Social networks and social media are weird. I'm deleting my Facebook account, but I'm not just deactivating it – I'm going post by post, comment by comment, through my entire 10 year history and deleting each agonizing thing one at a time.
It's insane. I'm insane. And Facebook knew I was insane way before I did.
Something weird happens on modern day social networking applications and websites that I never experienced on previous generation forum type software. I'm sure this phenomenon has a name; I'm sure folks smarter than me knew about what I'm about to describe years and years ago; now that I've recognized it, I'm going to try to outline it here so that I never repeat myself.
I bet older generations had a version of this, too, but I bet it happened in person instead.
So, because applications like Facebook and Twitter are all about me seeing you, and because we've cemented our friendship with a formal request and acknowledgment, and because I choose to follow you, I think I have a relationship with you that I never really had. I see your posts, photos, and updates, and I think "this person wants me to engage with them" when, frankly, that's unlikely to ever be the case.
The reason I know this, is because I can look through every single comment and post on 10 years worth of Facebook content, see that there are people who I frequently respond to, who do not respond back. Ever.
I'm not mad that you don't like or comment. It doesn't bother me. The problem is that algorithmic platforms like Facebook and Twitter DO, and they use the patterns of our relationships (or the anti-patterns of our non-relationships) against us, without telling us exactly how.
For example: I've basically forgotten about 99% of the things I've ever said online, usually instantly after hitting publish, but Facebook will never forget. And they're able to calculate the intersection of times we've had interactions back and forth, over all of our online years, to identify that I like you more than you like me. I literally like your posts and comments more than you like mine, and Facebook has always known this.
It's fine that they know this, I guess. What's not fine is that they don't say that they know this, and that they use that knowledge to manipulate our entire interaction with their platform, by: weighting posts and comments higher or lower so that we are more or less likely to read or engage with them; by showing us ads that might make us feel better or worse based on things our friends bought or sold; by tricking us into thinking that by me saying "congratulations" to you that you'll remember that I'm still back here working towards accomplishing something that maybe you'll congratulate me back for later too. Jesus.

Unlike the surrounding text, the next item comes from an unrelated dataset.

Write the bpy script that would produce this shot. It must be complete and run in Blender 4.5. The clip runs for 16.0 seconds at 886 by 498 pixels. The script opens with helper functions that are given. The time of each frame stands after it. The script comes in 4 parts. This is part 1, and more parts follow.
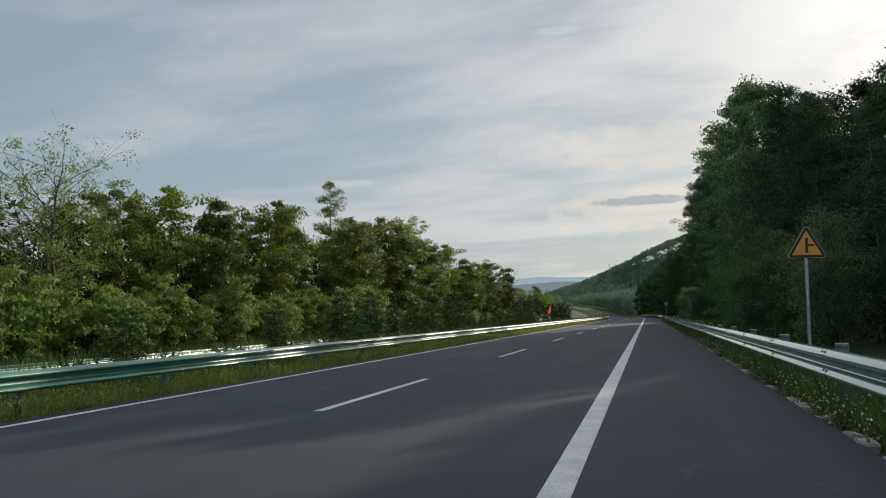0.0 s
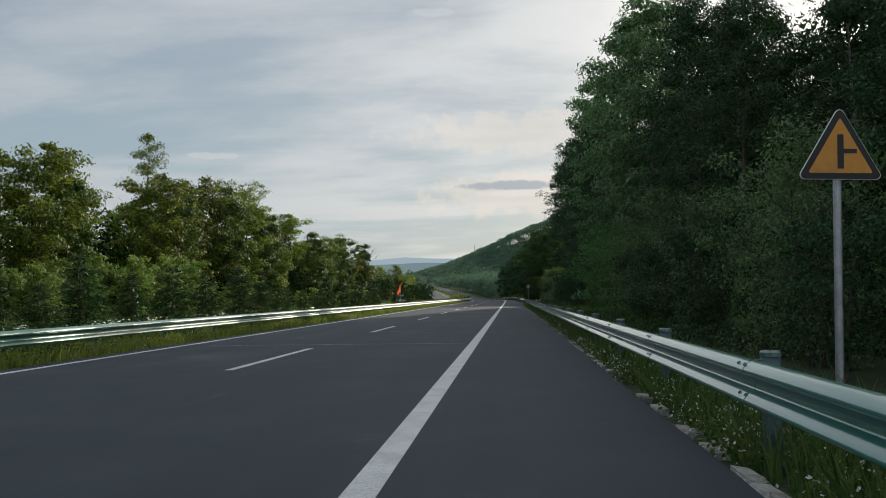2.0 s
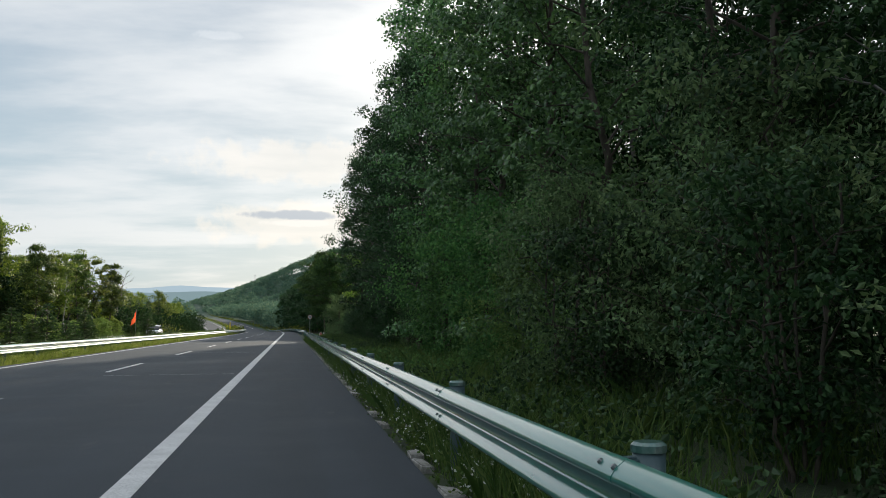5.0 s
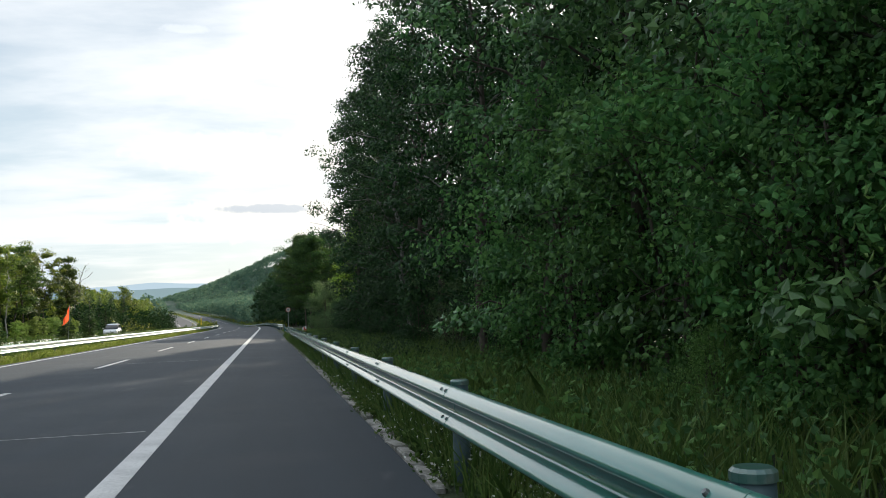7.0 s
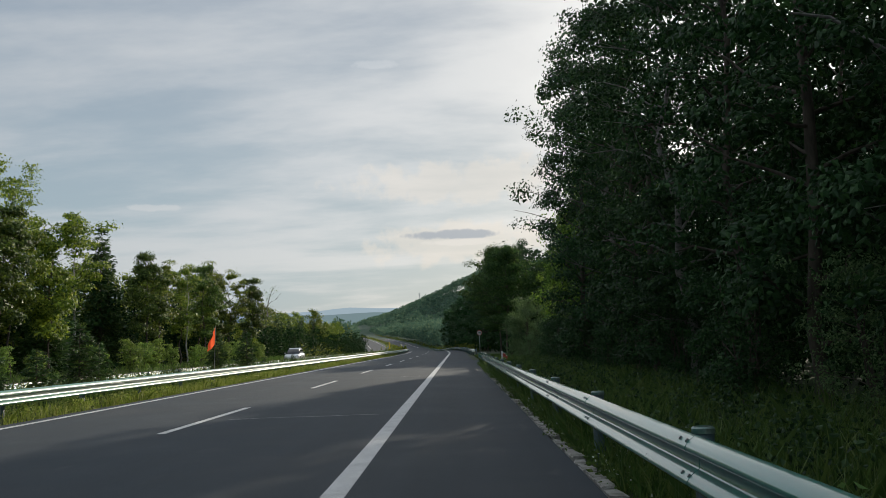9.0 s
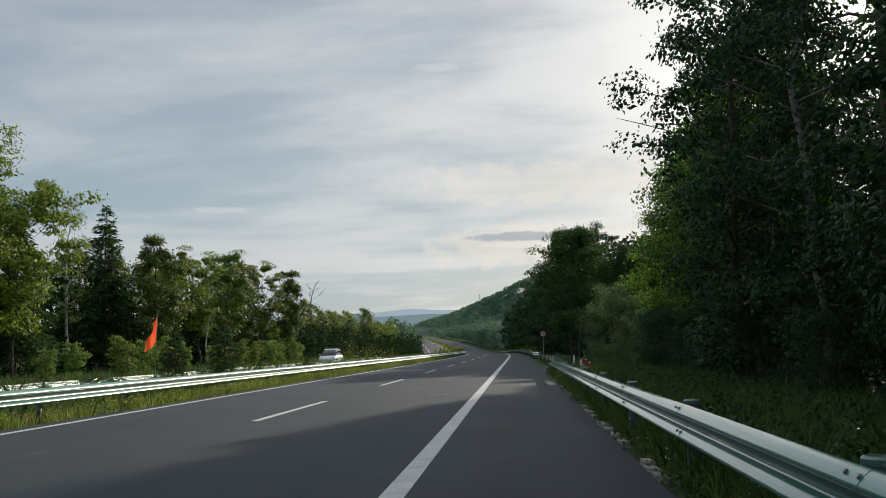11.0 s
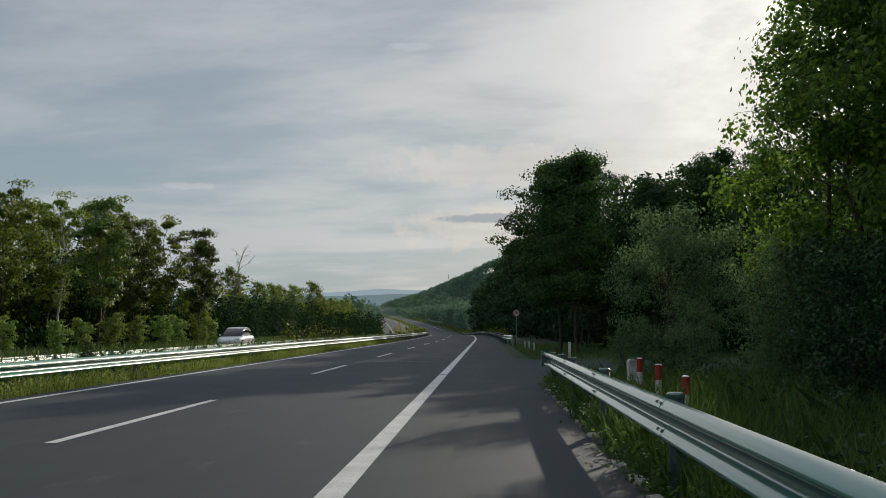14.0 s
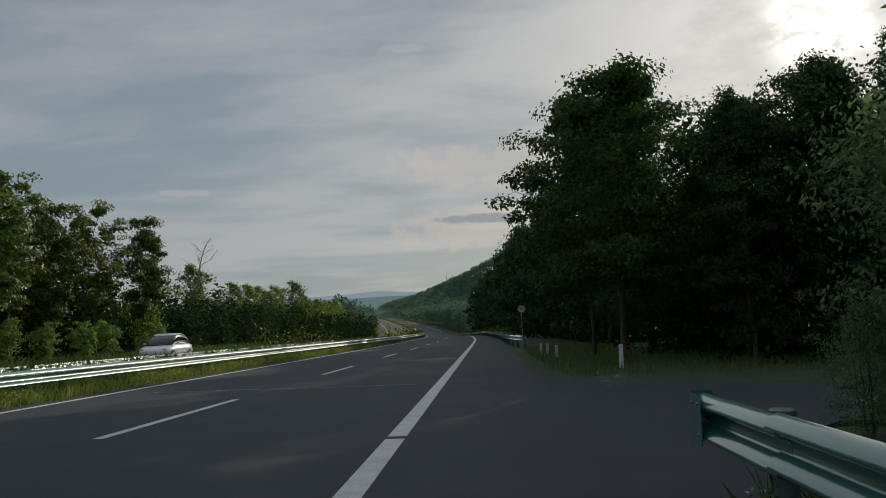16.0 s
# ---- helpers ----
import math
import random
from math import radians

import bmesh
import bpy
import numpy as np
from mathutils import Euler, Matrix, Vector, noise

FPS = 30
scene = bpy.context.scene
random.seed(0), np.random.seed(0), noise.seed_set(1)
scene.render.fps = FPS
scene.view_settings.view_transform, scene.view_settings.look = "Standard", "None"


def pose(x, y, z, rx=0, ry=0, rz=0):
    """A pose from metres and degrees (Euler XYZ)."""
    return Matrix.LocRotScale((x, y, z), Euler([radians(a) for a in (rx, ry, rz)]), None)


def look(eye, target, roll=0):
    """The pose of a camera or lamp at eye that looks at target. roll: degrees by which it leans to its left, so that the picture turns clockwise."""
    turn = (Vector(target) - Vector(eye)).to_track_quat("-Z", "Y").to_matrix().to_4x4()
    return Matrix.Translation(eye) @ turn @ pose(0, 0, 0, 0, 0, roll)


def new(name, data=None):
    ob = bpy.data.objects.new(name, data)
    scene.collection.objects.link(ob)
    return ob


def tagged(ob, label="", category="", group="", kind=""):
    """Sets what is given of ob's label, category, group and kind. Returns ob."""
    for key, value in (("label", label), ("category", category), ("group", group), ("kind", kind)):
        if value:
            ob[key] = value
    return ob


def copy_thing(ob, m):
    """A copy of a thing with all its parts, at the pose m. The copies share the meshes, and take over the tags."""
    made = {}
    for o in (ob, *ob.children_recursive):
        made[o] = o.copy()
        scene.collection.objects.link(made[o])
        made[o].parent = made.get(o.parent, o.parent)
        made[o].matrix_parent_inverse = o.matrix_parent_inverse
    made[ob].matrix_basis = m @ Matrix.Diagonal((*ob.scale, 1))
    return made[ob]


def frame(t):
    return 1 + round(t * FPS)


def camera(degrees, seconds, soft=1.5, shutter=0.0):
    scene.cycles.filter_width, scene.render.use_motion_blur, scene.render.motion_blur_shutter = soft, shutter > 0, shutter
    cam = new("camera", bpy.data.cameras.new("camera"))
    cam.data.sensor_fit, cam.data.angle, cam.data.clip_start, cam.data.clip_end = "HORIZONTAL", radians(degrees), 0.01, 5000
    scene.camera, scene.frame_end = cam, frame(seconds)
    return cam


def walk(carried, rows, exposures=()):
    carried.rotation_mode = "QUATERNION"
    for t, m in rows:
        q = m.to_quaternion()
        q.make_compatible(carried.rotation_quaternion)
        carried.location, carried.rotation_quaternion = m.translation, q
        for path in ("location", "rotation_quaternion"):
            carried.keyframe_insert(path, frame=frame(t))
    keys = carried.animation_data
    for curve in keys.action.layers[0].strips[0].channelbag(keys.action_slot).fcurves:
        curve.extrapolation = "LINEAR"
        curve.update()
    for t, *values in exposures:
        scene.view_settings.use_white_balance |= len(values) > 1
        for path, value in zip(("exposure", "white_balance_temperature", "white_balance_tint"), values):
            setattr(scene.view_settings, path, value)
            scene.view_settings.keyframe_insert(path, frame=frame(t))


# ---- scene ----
cam = camera(53.6, 16.0, soft=0.7)
PATH = [
    (0, (0.652, -7.293, 1.164), (0.206, -5.351, 1.326), -2.1),
    (0.5, (0.703, -4.439, 1.173), (0.32, -2.483, 1.349), -2.1),
    (1, (0.792, -1.403, 1.176), (0.49, 0.567, 1.34), -2.0),
    (1.5, (0.87, 1.632, 1.182), (0.653, 3.616, 1.311), -1.7),
    (2, (0.915, 4.741, 1.166), (0.764, 6.732, 1.274), -0.9),
    (2.5, (0.95, 7.854, 1.166), (0.862, 9.85, 1.267), -0.4),
    (3, (1.066, 10.956, 1.185), (1.038, 12.953, 1.3), 0.1),
    (3.5, (1.098, 14.094, 1.189), (1.158, 16.086, 1.349), 1.0),
    (4, (1.16, 17.165, 1.202), (1.314, 19.15, 1.392), 1.5),
    (4.2, (1.258, 18.405, 1.207), (1.45, 20.387, 1.393), 1.1),
    (6.3, (1.203, 31.938, 1.243), (1.667, 33.876, 1.412), -1.0),
    (6.5, (1.206, 33.233, 1.211), (1.657, 35.174, 1.378), -0.9),
    (7, (1.212, 36.474, 1.232), (1.607, 38.429, 1.381), -2.0),
    (7.5, (1.183, 39.742, 1.243), (1.494, 41.711, 1.396), -2.5),
    (8, (1.136, 43.009, 1.218), (1.351, 44.991, 1.383), -2.4),
    (8.5, (1.153, 46.253, 1.269), (1.24, 48.243, 1.459), -2.0),
    (9, (1.14, 49.506, 1.29), (1.115, 51.494, 1.507), -2.0),
    (9.5, (1.122, 52.894, 1.284), (1.033, 54.88, 1.506), -2.0),
    (9.7, (1.137, 54.249, 1.223), (1.033, 56.233, 1.453), -2.1),
    (11.8, (1.096, 68.484, 1.246), (0.919, 70.465, 1.458), -1.1),
    (12, (1.103, 69.886, 1.246), (0.928, 71.868, 1.448), -1.1),
    (12.5, (1.102, 73.506, 1.244), (0.946, 75.492, 1.418), -0.8),
    (13, (1.132, 77.1, 1.23), (1.005, 79.089, 1.398), -1.0),
    (13.5, (1.151, 80.672, 1.248), (1.053, 82.662, 1.421), -0.7),
    (14, (1.193, 84.169, 1.243), (1.096, 86.159, 1.424), -0.6),
    (14.5, (1.161, 87.737, 1.233), (1.068, 89.725, 1.427), -0.1),
    (15, (1.124, 91.263, 1.219), (1.04, 93.251, 1.421), -0.7),
    (15.5, (1.114, 94.824, 1.226), (1.033, 96.813, 1.426), -1.6),
    (16, (1.055, 98.308, 1.191), (0.964, 100.298, 1.374), -2.0),
]
walk(cam, [(t, look(eye, target, roll)) for t, eye, target, roll in PATH], [(0, 0.12), (2, 0.15), (4, 0.28), (5.2, 0.65), (6.2, 1.03), (6.6, 1.03), (7.0, 0.88), (7.6, 0.5), (8.1, 0.1), (9.5, 0.2), (12.5, 0.1), (13.5, 0.0), (14.5, -0.2), (15.2, -0.4), (16, -0.45)])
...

None of this is about privacy settings, or who stole my information, or who gave my information to what advertisers, because I gave it away for free first. The risk was mine to take, and I took it; I have no one to blame but myself, so just like I'm responsible for whatever the online version is of me that Facebook and Twitter and everyone else think you should see, I need to be responsible for taking that power away from them.
Platforms like Facebook and Twitter are our worst friends. They know us at an intimate level, at our best and at our worst, and they use everything we say and do against us…
I want to see what exactly they're using against me, and what they gain from it. Pennies? Dollars? What does it cost them to host my 600 images, and what do they gain from me allowing their advertisers to scan through those images to identify that I own several LEGO sets, an XBOX, have 2 dogs, and so on.
I want control over their narrative. I want to be able to tell them "I don't actually like my XBOX; I only play 1 game, and it's buggy as shit, so it sucks and all that mining that you did was worthless and you're wrong."
I want to be able to say "I'm only friends with this person here because I think declining their request feels unkind, so even though I'd prefer they not have access to everything, and even though I'd prefer to not have to go through the work of blocking them but still somehow being friends, they aren't actually anyone I am friends with."
Obviously you and I are friends; besties, even. I mean, you've made it this far, right? But a lot of other people read something I post, don't get what they expected from me, think that I'm crazy or whatever, and don't engage. Maybe you unfollowed me. Maybe they mute me. I'll never know.
Platforms like Facebook and Twitter are too much like real life, in all the bad ways that make us insecure, neurotic, and just a bit foolish because it's not even real life or whatever.
Lots of folks online are not my friends, but current generation social platforms are built to show us the best of what we asked to see. I actually do think it feels pretty natural to engage in conversations you find interesting from people you care about, regardless of how much they care about you back.
This is basically how folks like my mother like and repost everything that they see. Yes, it's process addiction. But it's also the best way they have available to them to use the platform everyone they care about is on in a way that enables them to "prove how much they care" a million times a day.
It's super weird, and really unhealthy, but kinda cute, I guess?
So, that shit stops now for me. I'm done commenting on stuff. I'm done liking stuff. I mean… I'll like it, but I'm just going to assume that you know I like it because you know I like you, and support you, and want to see you succeed. And if you need validation from me, or miss hanging out, I expect you'll reach out and say so.
I want to double down on work, on real life stuff, and solving bigger harder problems. No more likes or comments. Just work, results, and healthy positive reciprocating caring relationships. Hopefully, that's with you.
In a way, this all feels wrong, which I think is why it's probably right. If less is more, than nothing is most, and silence is golden. Peace, and humptiness forever.